DIRECTIONS —
Every entry must be repeated exactly. Exclude all pictures.

Data listing —
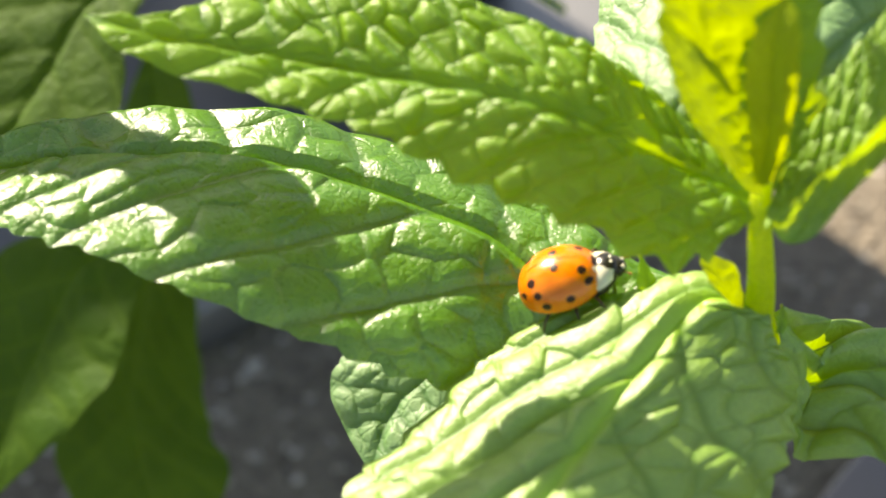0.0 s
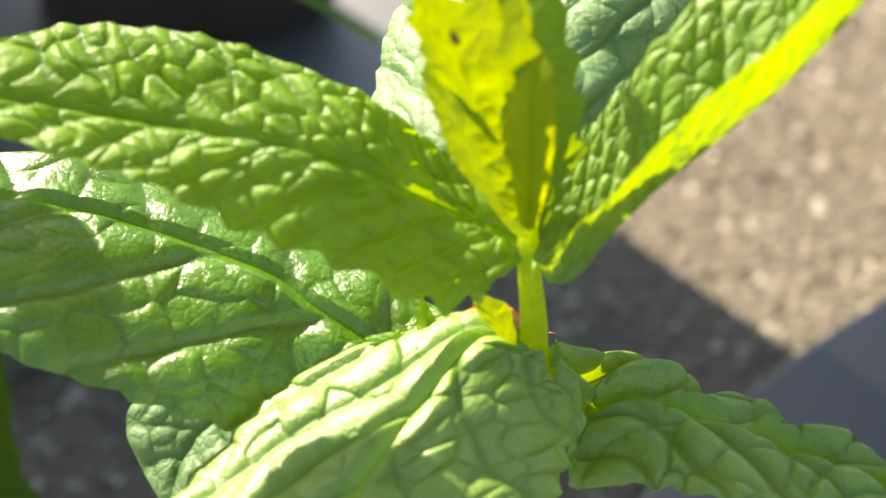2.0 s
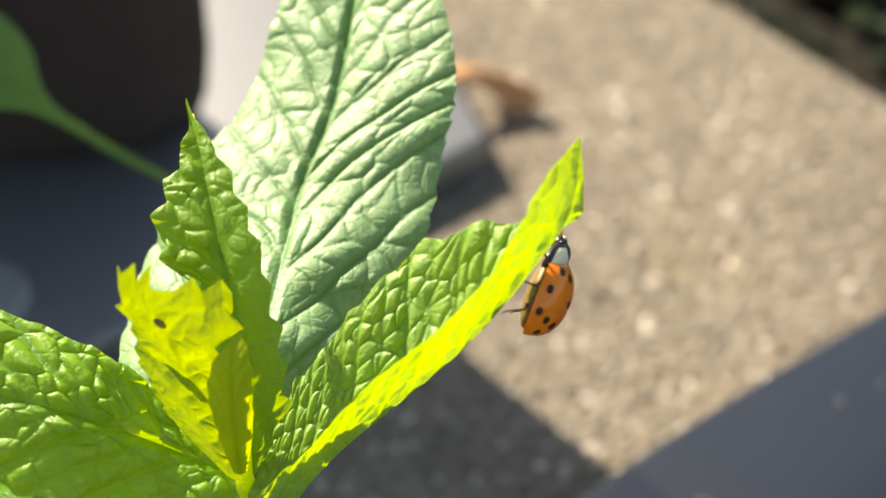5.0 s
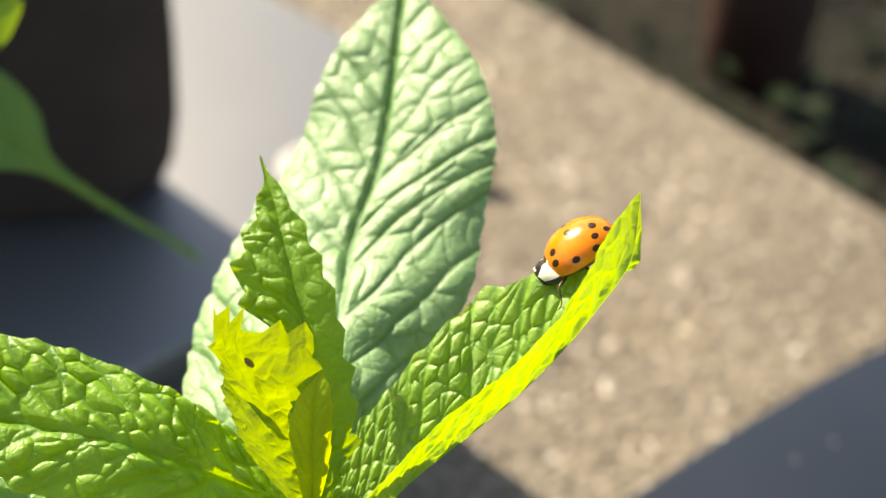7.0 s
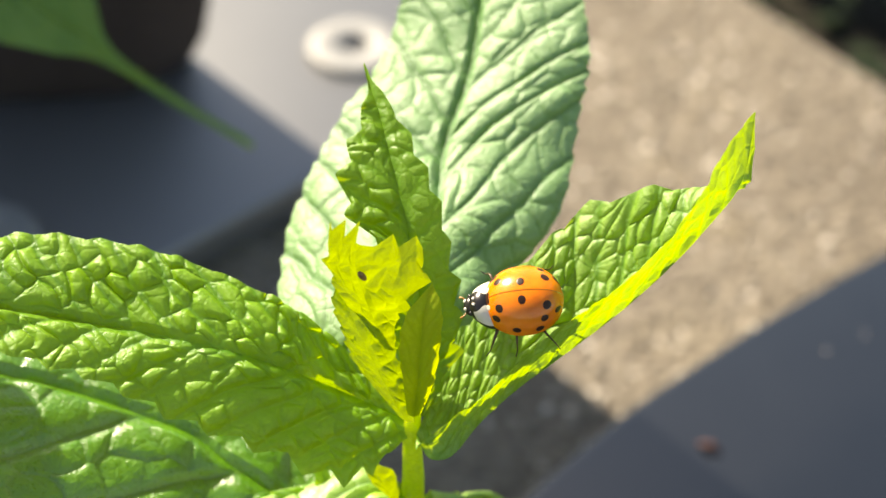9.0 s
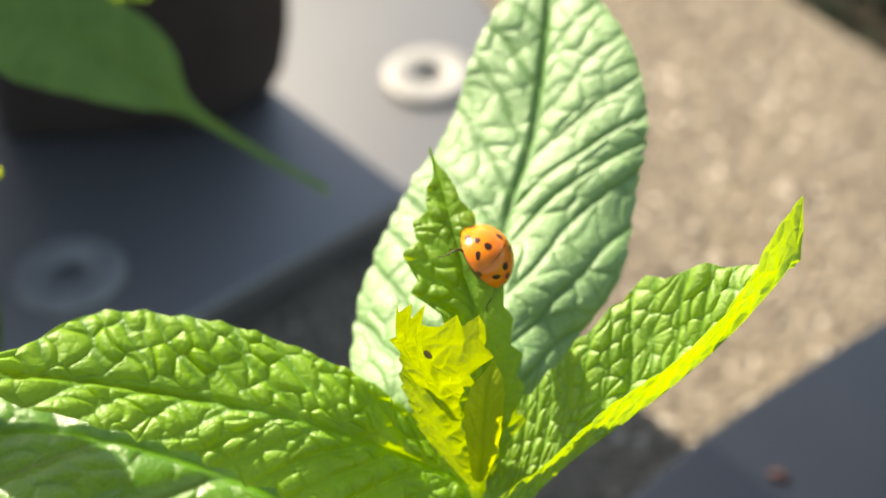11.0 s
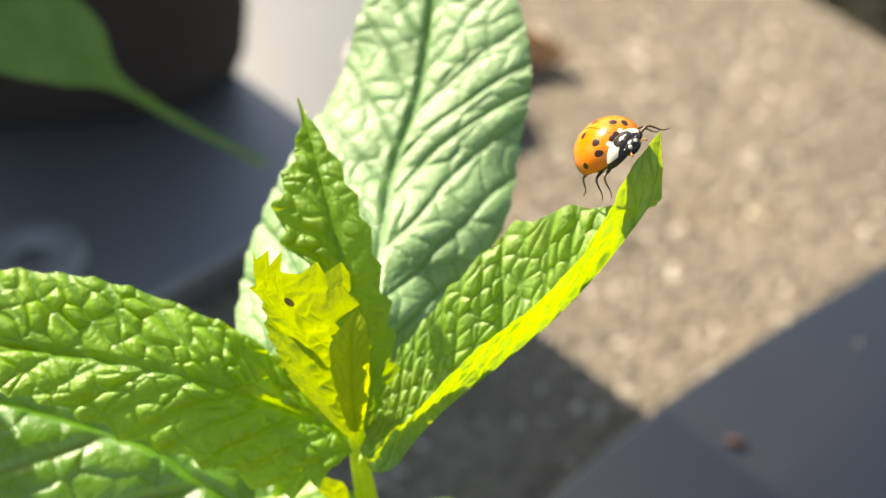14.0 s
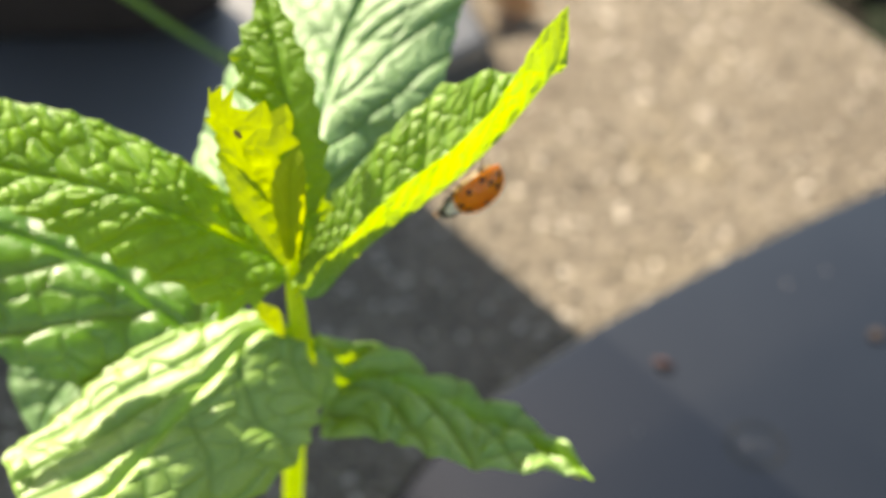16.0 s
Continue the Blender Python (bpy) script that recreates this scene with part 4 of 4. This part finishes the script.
def motions():
    rows = []
    for t, place, ahead, above in BUG:
        m = bug_pose(place, ahead, above)
        if rows:
            t0, m0 = rows[-1]
            q0, q1 = m0.to_quaternion(), m.to_quaternion()
            steps = int(q0.rotation_difference(q1).angle / radians(50))
            for i in range(1, steps + 1):
                k = i / (steps + 1)
                rows.append((t0 + (t - t0) * k, Matrix.LocRotScale(m0.translation.lerp(m.translation, k), q0.slerp(q1, k), None)))
        rows.append((t, m))
    walk(bug, rows)
    for leg, k, s in legs:
        at, swing = leg.location.copy(), []
        for i in range(81):
            t = i * 0.2
            a = 15 * math.sin(t * 2 * math.pi / 0.62 + (math.pi if (k + (s > 0)) % 2 else 0))
            swing.append((t, Matrix.Translation(at) @ pose(0, 0, 0, 4 * s * math.cos(t * 10 + k), 0, a)))
        walk(leg, swing)


ground()
slab()
left_tray()
planters()
flower_pot()
low_plants()
right_tray()
dry_leaf()
mint_plant()
far_plants()
bug, legs = ladybird()
motions()
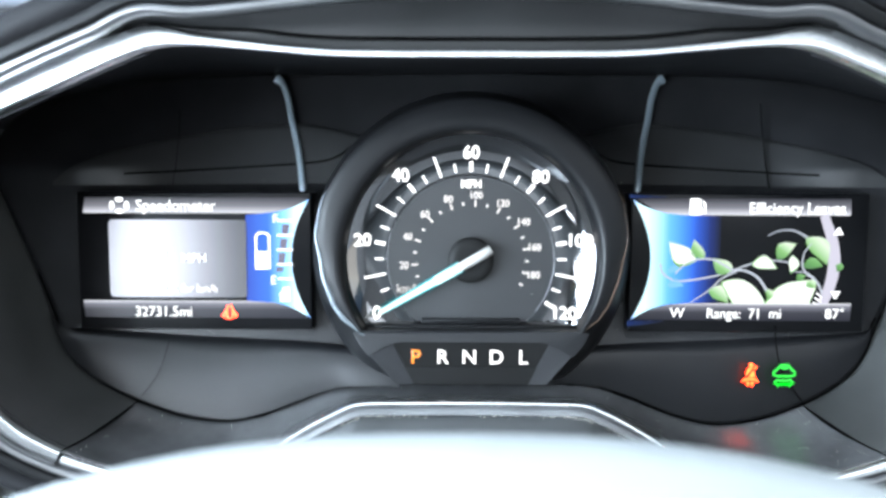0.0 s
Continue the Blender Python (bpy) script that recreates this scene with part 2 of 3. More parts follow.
def share(name, me, parent, m):
    """Another object on the same mesh, a piece of parent."""
    ob = new(name, me)
    ob.parent = parent
    if parent.type == "EMPTY":
        ob.matrix_parent_inverse = Matrix.Translation(-parent.location)
    ob.matrix_basis = m
    return ob


def catmull(pts, per=6, closed=True):
    pts = [Vector(p) for p in pts]
    n, out = len(pts), []
    for i in range(n if closed else n - 1):
        if closed:
            p0, p1, p2, p3 = pts[i - 1], pts[i], pts[(i + 1) % n], pts[(i + 2) % n]
        else:
            p0, p1, p2, p3 = pts[max(i - 1, 0)], pts[i], pts[i + 1], pts[min(i + 2, n - 1)]
        for k in range(per):
            t = k / per
            out.append(0.5 * ((2 * p1) + (p2 - p0) * t + (2 * p0 - 5 * p1 + 4 * p2 - p3) * t * t + (3 * p1 - p0 - 3 * p2 + p3) * t ** 3))
    if not closed:
        out.append(pts[-1])
    return out


def mirrored(half):
    """A closed outline from its right half, given from the bottom centre to the top centre."""
    return [Vector(p) for p in half] + [Vector((-p[0], *p[1:])) for p in reversed(half[1:-1])]


def loft(bm, rings, closed=True, flip=False):
    rows = [[bm.verts.new(v) for v in ring] for ring in rings]
    n = len(rows[0])
    for a, b in zip(rows, rows[1:]):
        for i in range(n if closed else n - 1):
            j = (i + 1) % n
            f = (a[i], b[i], b[j], a[j])
            bm.faces.new(f[::-1] if flip else f)
    return rows


def box_bm(x0, x1, y0, y1, z0, z1, bevel=0.0, seg=2):
    bm = bmesh.new()
    bmesh.ops.create_cube(bm, size=1.0, matrix=Matrix.Translation(((x0 + x1) / 2, (y0 + y1) / 2, (z0 + z1) / 2)) @ Matrix.Diagonal((x1 - x0, y1 - y0, z1 - z0, 1)))
    if bevel:
        bmesh.ops.bevel(bm, geom=bm.edges[:], offset=bevel, segments=seg, affect="EDGES", profile=0.5)
    return bm


def slab(outline, y, depth, bm=None):
    """A flat piece facing the driver (towards -y) with a given outline in x, z; y of its face."""
    bm = bm or bmesh.new()
    front = [bm.verts.new((x, y, z)) for x, z in outline]
    back = [bm.verts.new((x, y + depth, z)) for x, z in outline]
    n = len(front)
    bm.faces.new(front)
    bm.faces.new(back[::-1])
    for i in range(n):
        j = (i + 1) % n
        bm.faces.new((front[j], front[i], back[i], back[j]))
    bmesh.ops.recalc_face_normals(bm, faces=bm.faces[:])
    return bm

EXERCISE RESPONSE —
0.0 s
2.0 s
5.0 s
7.0 s
9.0 s
11.0 s
14.0 s
16.0 s
Continue the Blender Python (bpy) script that recreates this scene with part 4 of 4. This part finishes the script.
def motions():
    rows = []
    for t, place, ahead, above in BUG:
        m = bug_pose(place, ahead, above)
        if rows:
            t0, m0 = rows[-1]
            q0, q1 = m0.to_quaternion(), m.to_quaternion()
            steps = int(q0.rotation_difference(q1).angle / radians(50))
            for i in range(1, steps + 1):
                k = i / (steps + 1)
                rows.append((t0 + (t - t0) * k, Matrix.LocRotScale(m0.translation.lerp(m.translation, k), q0.slerp(q1, k), None)))
        rows.append((t, m))
    walk(bug, rows)
    for leg, k, s in legs:
        at, swing = leg.location.copy(), []
        for i in range(81):
            t = i * 0.2
            a = 15 * math.sin(t * 2 * math.pi / 0.62 + (math.pi if (k + (s > 0)) % 2 else 0))
            swing.append((t, Matrix.Translation(at) @ pose(0, 0, 0, 4 * s * math.cos(t * 10 + k), 0, a)))
        walk(leg, swing)


ground()
slab()
left_tray()
planters()
flower_pot()
low_plants()
right_tray()
dry_leaf()
mint_plant()
far_plants()
bug, legs = ladybird()
motions()
0.0 s
Continue the Blender Python (bpy) script that recreates this scene with part 2 of 3. More parts follow.
def share(name, me, parent, m):
    """Another object on the same mesh, a piece of parent."""
    ob = new(name, me)
    ob.parent = parent
    if parent.type == "EMPTY":
        ob.matrix_parent_inverse = Matrix.Translation(-parent.location)
    ob.matrix_basis = m
    return ob


def catmull(pts, per=6, closed=True):
    pts = [Vector(p) for p in pts]
    n, out = len(pts), []
    for i in range(n if closed else n - 1):
        if closed:
            p0, p1, p2, p3 = pts[i - 1], pts[i], pts[(i + 1) % n], pts[(i + 2) % n]
        else:
            p0, p1, p2, p3 = pts[max(i - 1, 0)], pts[i], pts[i + 1], pts[min(i + 2, n - 1)]
        for k in range(per):
            t = k / per
            out.append(0.5 * ((2 * p1) + (p2 - p0) * t + (2 * p0 - 5 * p1 + 4 * p2 - p3) * t * t + (3 * p1 - p0 - 3 * p2 + p3) * t ** 3))
    if not closed:
        out.append(pts[-1])
    return out


def mirrored(half):
    """A closed outline from its right half, given from the bottom centre to the top centre."""
    return [Vector(p) for p in half] + [Vector((-p[0], *p[1:])) for p in reversed(half[1:-1])]


def loft(bm, rings, closed=True, flip=False):
    rows = [[bm.verts.new(v) for v in ring] for ring in rings]
    n = len(rows[0])
    for a, b in zip(rows, rows[1:]):
        for i in range(n if closed else n - 1):
            j = (i + 1) % n
            f = (a[i], b[i], b[j], a[j])
            bm.faces.new(f[::-1] if flip else f)
    return rows


def box_bm(x0, x1, y0, y1, z0, z1, bevel=0.0, seg=2):
    bm = bmesh.new()
    bmesh.ops.create_cube(bm, size=1.0, matrix=Matrix.Translation(((x0 + x1) / 2, (y0 + y1) / 2, (z0 + z1) / 2)) @ Matrix.Diagonal((x1 - x0, y1 - y0, z1 - z0, 1)))
    if bevel:
        bmesh.ops.bevel(bm, geom=bm.edges[:], offset=bevel, segments=seg, affect="EDGES", profile=0.5)
    return bm


def slab(outline, y, depth, bm=None):
    """A flat piece facing the driver (towards -y) with a given outline in x, z; y of its face."""
    bm = bm or bmesh.new()
    front = [bm.verts.new((x, y, z)) for x, z in outline]
    back = [bm.verts.new((x, y + depth, z)) for x, z in outline]
    n = len(front)
    bm.faces.new(front)
    bm.faces.new(back[::-1])
    for i in range(n):
        j = (i + 1) % n
        bm.faces.new((front[j], front[i], back[i], back[j]))
    bmesh.ops.recalc_face_normals(bm, faces=bm.faces[:])
    return bm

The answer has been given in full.